Problem details:
Skip the pictures and repeat each line of the data exactly.

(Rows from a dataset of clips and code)

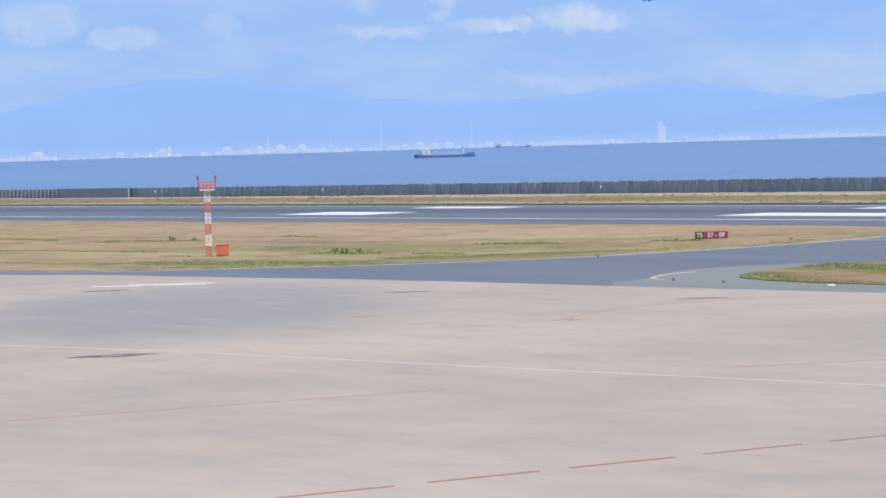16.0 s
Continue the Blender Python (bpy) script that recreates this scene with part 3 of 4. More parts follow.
def marking(outline, mat, name, label, z=0.03):
    bm = bmesh.new()
    slab(bm, outline, z - 0.02, z + 0.012)
    return tagged(mesh_ob(name, bm, mat), label, "marking", kind="structure")


def rect(x0, x1, y0, y1):
    return [(x0, y0), (x1, y0), (x1, y1), (x0, y1)]


def strip(points, width, mat, name, label, z=0.03):
    """A painted line of even width along the points."""
    pts = [Vector(p) for p in points]
    left, right = [], []
    for i, p in enumerate(pts):
        d = (pts[min(i + 1, len(pts) - 1)] - pts[max(i - 1, 0)]).normalized()
        n = Vector((-d.y, d.x)) * width / 2
        left.append(tuple(p + n))
        right.append(tuple(p - n))
    return marking(left + right[::-1], mat, name, label, z)


for x0, x1 in ((-1500, -283), (-155, 700)):
    marking(rect(x0, x1, RW_NEAR - 0.6, RW_NEAR + 0.6), M_WHITE, "trim_edge_line", "white runway side line")
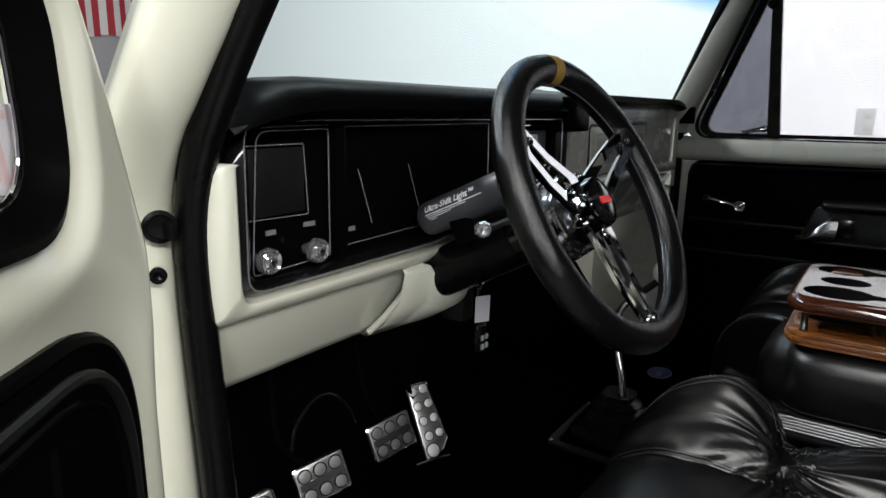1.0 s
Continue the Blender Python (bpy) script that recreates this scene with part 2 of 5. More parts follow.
def pillow(sections, power=2.6, n=28, ends=True, bm=None, wrinkle=0.0, seed=0):
    """A padded form through sections (centre, half width vector, half depth vector) with rounded ends."""
    secs = [(Vector(c), Vector(a), Vector(b)) for c, a, b in sections]
    cs = curve_points([s[0] for s in secs], 5)
    aa = curve_points([s[1] for s in secs], 5)
    bb = curve_points([s[2] for s in secs], 5)
    secs = list(zip(cs, aa, bb))
    if ends:
        first, last = secs[0], secs[-1]
        d0, d1 = (secs[0][0] - secs[1][0]).normalized(), (secs[-1][0] - secs[-2][0]).normalized()
        r0, r1 = min(first[1].length, first[2].length) * 0.75, min(last[1].length, last[2].length) * 0.75
        head = [(first[0] + d0 * r0 * math.sin(k), first[1] * (0.25 + 0.75 * math.cos(k)), first[2] * max(0.08, math.cos(k))) for k in (1.5, 1.25, 0.95, 0.6, 0.3)]
        tail = [(last[0] + d1 * r1 * math.sin(k), last[1] * (0.25 + 0.75 * math.cos(k)), last[2] * max(0.08, math.cos(k))) for k in (0.3, 0.6, 0.95, 1.25, 1.5)]
        secs = head + secs + tail
    rows = []
    for c, a, b in secs:
        row = []
        for k in range(n):
            t = 2 * math.pi * k / n
            ct, st = math.cos(t), math.sin(t)
            p = c + a * math.copysign(abs(ct) ** (2 / power), ct) + b * math.copysign(abs(st) ** (2 / power), st)
            if wrinkle:
                q = p * 14 + Vector((seed * 3.1, seed * 1.7, 0))
                p = p + (p - c).normalized() * wrinkle * (noise.noise(q) + 0.5 * noise.noise(q * 2.3))
            row.append(p)
        rows.append(row)
    return skin(rows, closed=True, caps=True, bm=bm)


def cast(loop, cx, cz, ang):
    """Where a ray from the centre leaves a loop of 2D points."""
    d = Vector((math.cos(ang), math.sin(ang)))
    best = None
    for i in range(len(loop)):
        p, q = Vector(loop[i - 1]) - Vector((cx, cz)), Vector(loop[i]) - Vector((cx, cz))
        e = q - p
        den = d.x * e.y - d.y * e.x
        if abs(den) < 1e-9:
            continue
        t = (p.x * e.y - p.y * e.x) / den
        s = (p.x * d.y - p.y * d.x) / den
        if t > 0 and -1e-6 <= s <= 1 + 1e-6:
            best = t if best is None else max(best, t)
    return Vector((cx, cz)) + d * best


def away(loop, p):
    """The distance of a point from a loop."""
    best = 9.0
    for i in range(len(loop)):
        a, b = Vector(loop[i - 1]), Vector(loop[i])
        e = b - a
        t = min(1.0, max(0.0, (p - a).dot(e) / max(1e-12, e.length_squared)))
        best = min(best, (a + e * t - p).length)
    return best


def within(loop, p):
    odd = False
    for i in range(len(loop)):
        a, b = loop[i - 1], loop[i]
        if (a[1] > p.y) != (b[1] > p.y) and p.x < (b[0] - a[0]) * (p.y - a[1]) / (b[1] - a[1]) + a[0]:
            odd = not odd
    return odd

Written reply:
16.0 s
Continue the Blender Python (bpy) script that recreates this scene with part 3 of 4. More parts follow.
def marking(outline, mat, name, label, z=0.03):
    bm = bmesh.new()
    slab(bm, outline, z - 0.02, z + 0.012)
    return tagged(mesh_ob(name, bm, mat), label, "marking", kind="structure")


def rect(x0, x1, y0, y1):
    return [(x0, y0), (x1, y0), (x1, y1), (x0, y1)]


def strip(points, width, mat, name, label, z=0.03):
    """A painted line of even width along the points."""
    pts = [Vector(p) for p in points]
    left, right = [], []
    for i, p in enumerate(pts):
        d = (pts[min(i + 1, len(pts) - 1)] - pts[max(i - 1, 0)]).normalized()
        n = Vector((-d.y, d.x)) * width / 2
        left.append(tuple(p + n))
        right.append(tuple(p - n))
    return marking(left + right[::-1], mat, name, label, z)


for x0, x1 in ((-1500, -283), (-155, 700)):
    marking(rect(x0, x1, RW_NEAR - 0.6, RW_NEAR + 0.6), M_WHITE, "trim_edge_line", "white runway side line")
1.0 s
Continue the Blender Python (bpy) script that recreates this scene with part 2 of 5. More parts follow.
def pillow(sections, power=2.6, n=28, ends=True, bm=None, wrinkle=0.0, seed=0):
    """A padded form through sections (centre, half width vector, half depth vector) with rounded ends."""
    secs = [(Vector(c), Vector(a), Vector(b)) for c, a, b in sections]
    cs = curve_points([s[0] for s in secs], 5)
    aa = curve_points([s[1] for s in secs], 5)
    bb = curve_points([s[2] for s in secs], 5)
    secs = list(zip(cs, aa, bb))
    if ends:
        first, last = secs[0], secs[-1]
        d0, d1 = (secs[0][0] - secs[1][0]).normalized(), (secs[-1][0] - secs[-2][0]).normalized()
        r0, r1 = min(first[1].length, first[2].length) * 0.75, min(last[1].length, last[2].length) * 0.75
        head = [(first[0] + d0 * r0 * math.sin(k), first[1] * (0.25 + 0.75 * math.cos(k)), first[2] * max(0.08, math.cos(k))) for k in (1.5, 1.25, 0.95, 0.6, 0.3)]
        tail = [(last[0] + d1 * r1 * math.sin(k), last[1] * (0.25 + 0.75 * math.cos(k)), last[2] * max(0.08, math.cos(k))) for k in (0.3, 0.6, 0.95, 1.25, 1.5)]
        secs = head + secs + tail
    rows = []
    for c, a, b in secs:
        row = []
        for k in range(n):
            t = 2 * math.pi * k / n
            ct, st = math.cos(t), math.sin(t)
            p = c + a * math.copysign(abs(ct) ** (2 / power), ct) + b * math.copysign(abs(st) ** (2 / power), st)
            if wrinkle:
                q = p * 14 + Vector((seed * 3.1, seed * 1.7, 0))
                p = p + (p - c).normalized() * wrinkle * (noise.noise(q) + 0.5 * noise.noise(q * 2.3))
            row.append(p)
        rows.append(row)
    return skin(rows, closed=True, caps=True, bm=bm)


def cast(loop, cx, cz, ang):
    """Where a ray from the centre leaves a loop of 2D points."""
    d = Vector((math.cos(ang), math.sin(ang)))
    best = None
    for i in range(len(loop)):
        p, q = Vector(loop[i - 1]) - Vector((cx, cz)), Vector(loop[i]) - Vector((cx, cz))
        e = q - p
        den = d.x * e.y - d.y * e.x
        if abs(den) < 1e-9:
            continue
        t = (p.x * e.y - p.y * e.x) / den
        s = (p.x * d.y - p.y * d.x) / den
        if t > 0 and -1e-6 <= s <= 1 + 1e-6:
            best = t if best is None else max(best, t)
    return Vector((cx, cz)) + d * best


def away(loop, p):
    """The distance of a point from a loop."""
    best = 9.0
    for i in range(len(loop)):
        a, b = Vector(loop[i - 1]), Vector(loop[i])
        e = b - a
        t = min(1.0, max(0.0, (p - a).dot(e) / max(1e-12, e.length_squared)))
        best = min(best, (a + e * t - p).length)
    return best


def within(loop, p):
    odd = False
    for i in range(len(loop)):
        a, b = loop[i - 1], loop[i]
        if (a[1] > p.y) != (b[1] > p.y) and p.x < (b[0] - a[0]) * (p.y - a[1]) / (b[1] - a[1]) + a[0]:
            odd = not odd
    return odd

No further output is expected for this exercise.